Prepared by the Federal Reserve Bank of Richmond, the report reflects a mildly optimistic outlook

by VT Markets
/
Jan 15, 2026

The Federal Reserve’s Beige Book, prepared by the Richmond branch, reported that overall economic activity showed slight to modest growth in eight out of twelve districts. Three districts saw no change and one noted a modest decline, with future outlooks generally mildly optimistic. Prices expanded at a moderate pace in most districts, but two observed only slight price increases.

Currency movements revealed that the US Dollar strengthened against the Euro, with a 0.07% gain. It depreciated by 0.43% against the British Pound. Exchange rate changes, particularly with the Japanese Yen, showed a 0.43% rise for the US Dollar. Data suggest a dynamic but varied performance of the Dollar against major currencies, impacting international trade and economic exchanges.

Gold Prices And Bitcoin Trends

Gold prices reached around $4,615, nearing record highs, driven by geopolitical tensions and economic uncertainties. The increase in gold signals safe-haven demand amid current global conditions. Concurrently, Bitcoin has tracked institutional demand, suggesting strong correlation patterns. Federal Reserve Chair Jerome Powell’s tenure is closing amidst debate over monetary policy, reflecting ongoing economic challenges.

The Federal Reserve’s recent Beige Book suggests the US economy is stable but not accelerating, showing slight to modest growth. With inflation still described as “moderate” and producer prices running hot, we don’t expect the Fed to signal significant rate cuts in the near term.

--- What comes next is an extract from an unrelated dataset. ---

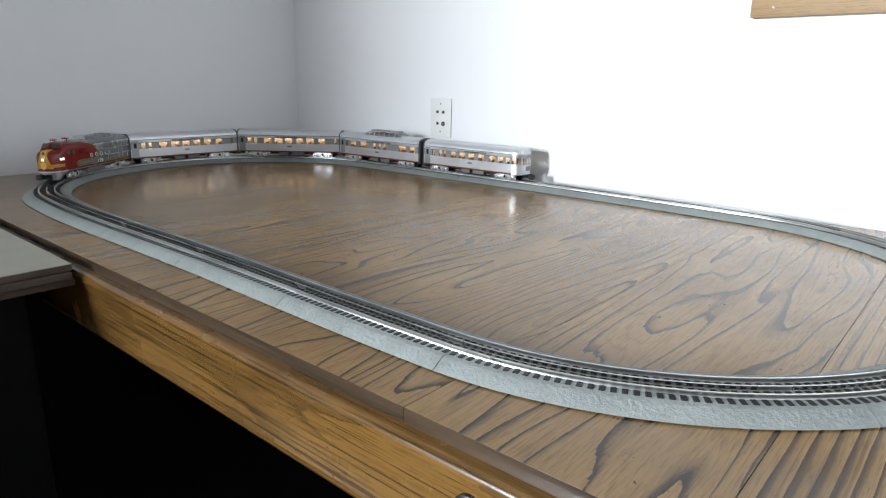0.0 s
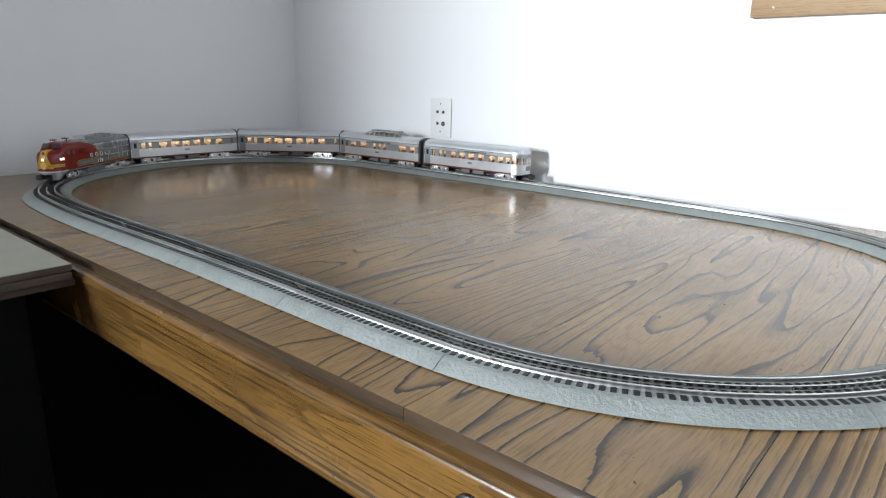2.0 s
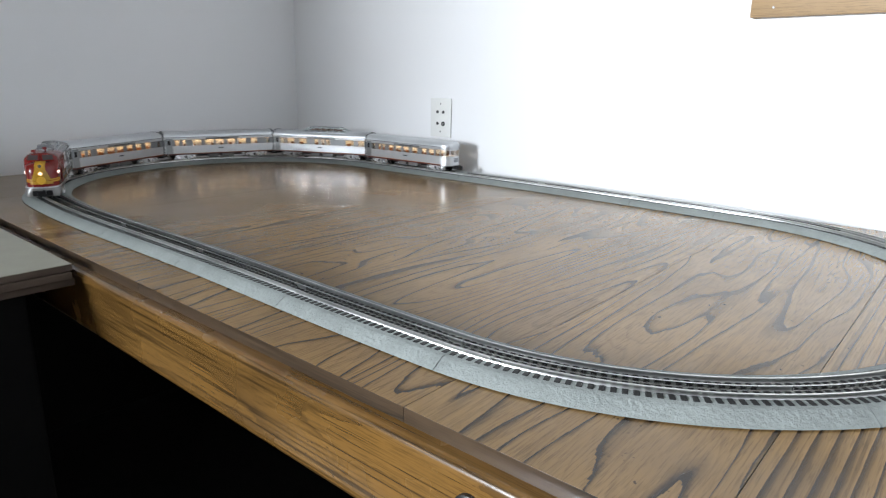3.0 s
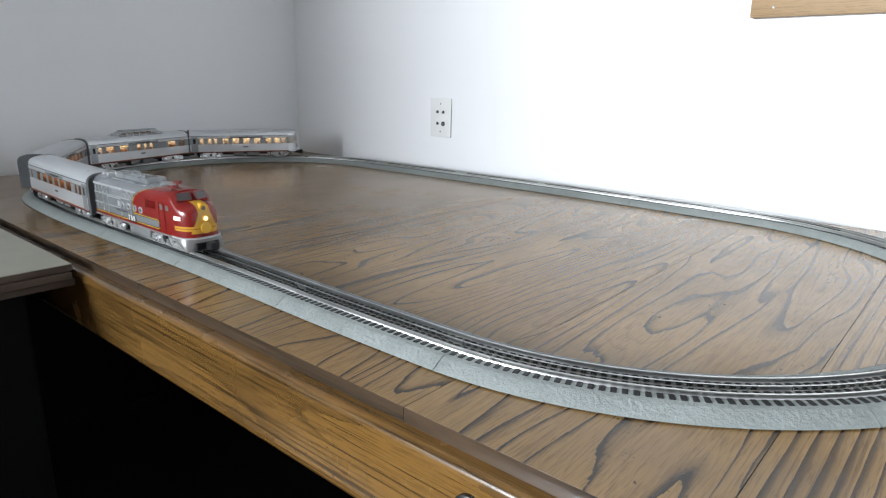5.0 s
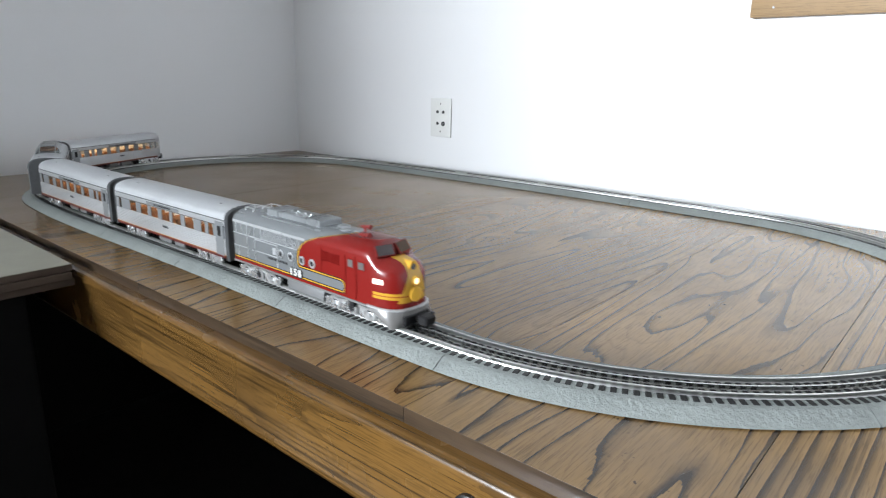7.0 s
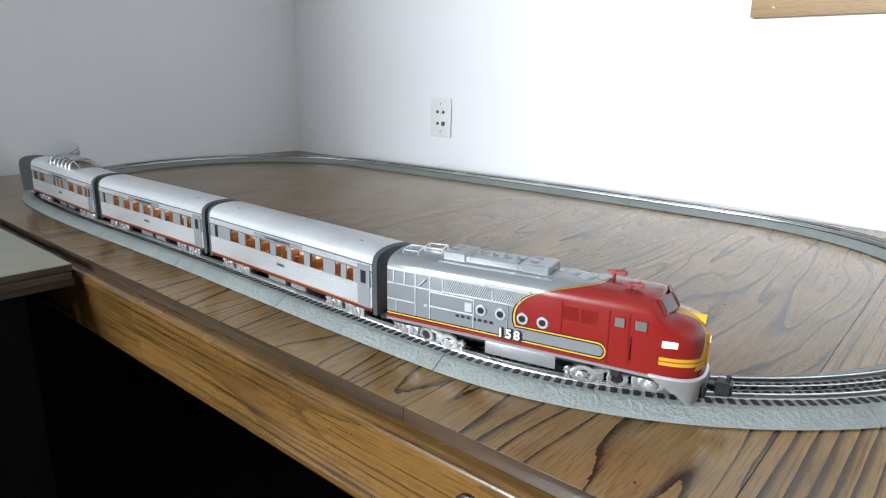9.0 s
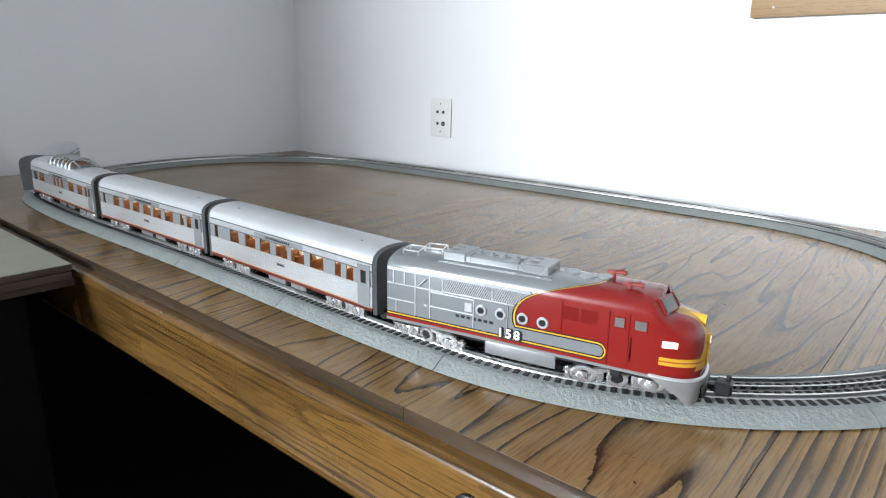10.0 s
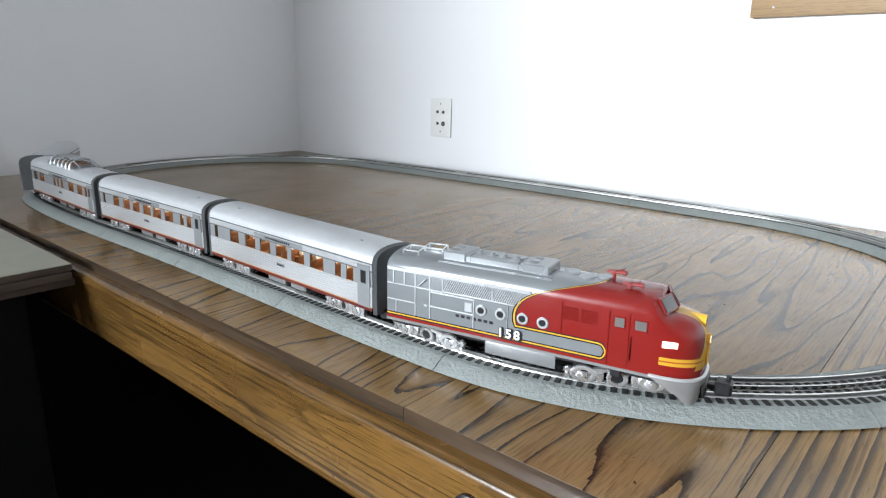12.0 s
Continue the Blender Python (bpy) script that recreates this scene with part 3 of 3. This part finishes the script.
def build_car(kind, label):
    car = empty("toy_passenger_car", pose(0, 0, TZ), label, "toy train car", "passenger cars of the toy train")
    W_, sill, eave, ridge = 0.032, 0.0155, 0.0685, 0.0855
    z0, z1 = 0.0425, 0.0595            # window band
    x0, x1 = -CAR_H + 0.006, CAR_H - 0.006
    rear_round = kind == "observation"
    xr = x0 + (0.030 if rear_round else 0.0)
    # roof
    def roof_ring(x, k=1.0, dz=0.0):
        pts = [(x, -W_ * k, z1 + 0.0005), (x, -W_ * k, eave)]
        for i in range(1, 12):
            a = math.pi * i / 12
            c, s = math.cos(a), math.sin(a)
            pts.append((x, -W_ * k * math.copysign(abs(c) ** 0.8, c), eave + (ridge - eave - dz) * abs(s) ** 0.8))
        return pts + [(x, W_ * k, eave), (x, W_ * k, z1 + 0.0005)]
    rings = [roof_ring(x) for x in np.linspace(xr, x1, 8)]
    round_x = [(xr - 0.030 * math.sin(q), max(0.12, math.cos(q) ** 0.7)) for q in np.linspace(0.0, math.pi / 2, 9)[1:]]
    if rear_round:
        for x, k in round_x:
            rings.insert(0, roof_ring(x, k, (1 - k) * 0.010))
    part("roof", loft(rings), "roof", car, "smooth silver roof", True, 40)
    for sy in (-1, 1):
        bm = None
        for z in (eave - 0.0002, z1 + 0.0006):
            bm = box(xr, x1, *sorted((sy * W_, sy * (W_ + 0.0007))), z - 0.0006, z + 0.0006, bm=bm)
        part("drip_rail", bm, "diaphragm", car)
        # fluted lower side
        n = 8
        prof = [(sy * (W_ - 0.0015), sill + 0.004), (sy * W_, sill + 0.004)]
        for k in range(n):
            za = sill + 0.004 + (z0 - sill - 0.005) * k / n
            zb = sill + 0.004 + (z0 - sill - 0.005) * (k + 1) / n
            prof += [(sy * W_, za + 0.0001), (sy * (W_ + 0.0007), za + (zb - za) * 0.3), (sy * (W_ + 0.0007), za + (zb - za) * 0.7), (sy * W_, zb - 0.0001)]
        prof += [(sy * W_, z0), (sy * (W_ - 0.0015), z0)]
        part("lower_side", loft([[(x, y, z) for y, z in prof] for x in (xr, x1)]), "flute", car, "bright horizontally fluted side")
        # fluted strip above the windows
        prof = [(sy * (W_ - 0.0002), z1 + 0.001)]
        for k in range(3):
            za, zb = z1 + 0.001 + 0.0024 * k, z1 + 0.001 + 0.0024 * (k + 1)
            prof += [(sy * (W_ + 0.0001), za), (sy * (W_ + 0.0007), za + 0.0007), (sy * (W_ + 0.0007), za + 0.0017), (sy * (W_ + 0.0001), zb)]
        prof += [(sy * (W_ - 0.0002), z1 + 0.0084)]
        part("upper_side", loft([[(x, y, z) for y, z in prof] for x in (xr, x1)]), "flute", car)
        # sill stripes
        part("red_stripe", box(xr, x1, *sorted((sy * (W_ - 0.001), sy * (W_ + 0.0008))), sill, sill + 0.0032), "redline", car, "dark red sill stripe")
        part("orange_stripe", box(xr, x1, *sorted((sy * (W_ - 0.001), sy * (W_ + 0.0006))), sill + 0.0032, sill + 0.0041), "orange", car, "orange sill stripe")
        # windows
        if kind == "dome":
            wins = [(-0.143, 0.020), (-0.104, 0.028), (-0.030, 0.012), (-0.010, 0.010), (0.012, 0.012), (0.060, 0.026), (0.104, 0.024), (0.134, 0.012)]
        elif kind == "observation":
            wins = [(-0.123, 0.014), (-0.100, 0.018), (-0.073, 0.018), (-0.037, 0.020), (-0.004, 0.020), (0.028, 0.020), (0.059, 0.018), (0.089, 0.009), (0.106, 0.009), (0.131, 0.011)]
        else:
            wins = [(-0.150, 0.008), (-0.1047, 0.021), (-0.067, 0.0235), (-0.0333, 0.0223), (0.0017, 0.0235), (0.0343, 0.0250), (0.0705, 0.0250), (0.109, 0.0100), (0.129, 0.0120)]
        edges = [xr] + [v for c, w in sorted(wins) for v in (c - w / 2, c + w / 2)] + [x1]
        for k in range(0, len(edges), 2):
            part("window_post", box(edges[k], edges[k + 1], *sorted((sy * (W_ - 0.0015), sy * (W_ - 0.0002))), z0, z1 + 0.0008), "band", car)
        for c, w in wins:
            part("window_pane", box(c - w / 2, c + w / 2, *sorted((sy * (W_ - 0.0014), sy * (W_ - 0.0009))), z0, z1), "pane", car)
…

This outlook implies that trading strategies based on a sharp economic downturn or a dovish Fed pivot may be premature.

Geopolitical tensions, particularly concerning Iran, are driving a major flight to safety, pushing gold above $4,600 an ounce. We saw similar, though smaller, spikes in safe-haven demand during the Middle East conflicts of 2024 and 2025, which added a consistent risk premium to precious metals. Traders should consider using call options on gold and silver ETFs to gain exposure to this momentum while managing the risk of a sudden de-escalation.

In foreign exchange, the Japanese Yen’s weakness is the standout story, with USD/JPY pushing past 158.50 despite intervention warnings. The wide interest rate gap between the US and Japan, a theme that dominated the last two years, continues to fuel this carry trade. The risk of sudden intervention by Japanese authorities suggests using options like strangles or straddles to trade the coming volatility, which will profit from a large move in either direction.

Impact Of Tariff Changes And Fed Leadership

New 25% tariffs on advanced computing chips introduce significant uncertainty for the technology sector, particularly for semiconductors. Looking back at the trade disputes from 2018 to 2020, we remember the sharp volatility they created in tech stocks, with the semiconductor index (SOX) experiencing swings of over 20% in some quarters. This environment warrants considering protective put options on technology and semiconductor ETFs to hedge against potential downside.

Adding to the uncertainty is the end of Jerome Powell’s term as Fed Chair, which will create speculation about the future direction of monetary policy. We anticipate a rise in implied volatility in interest rate markets as traders begin to price in different potential successors. Longer-dated options on Treasury futures could be an effective tool for positioning for a potential policy shift later this year.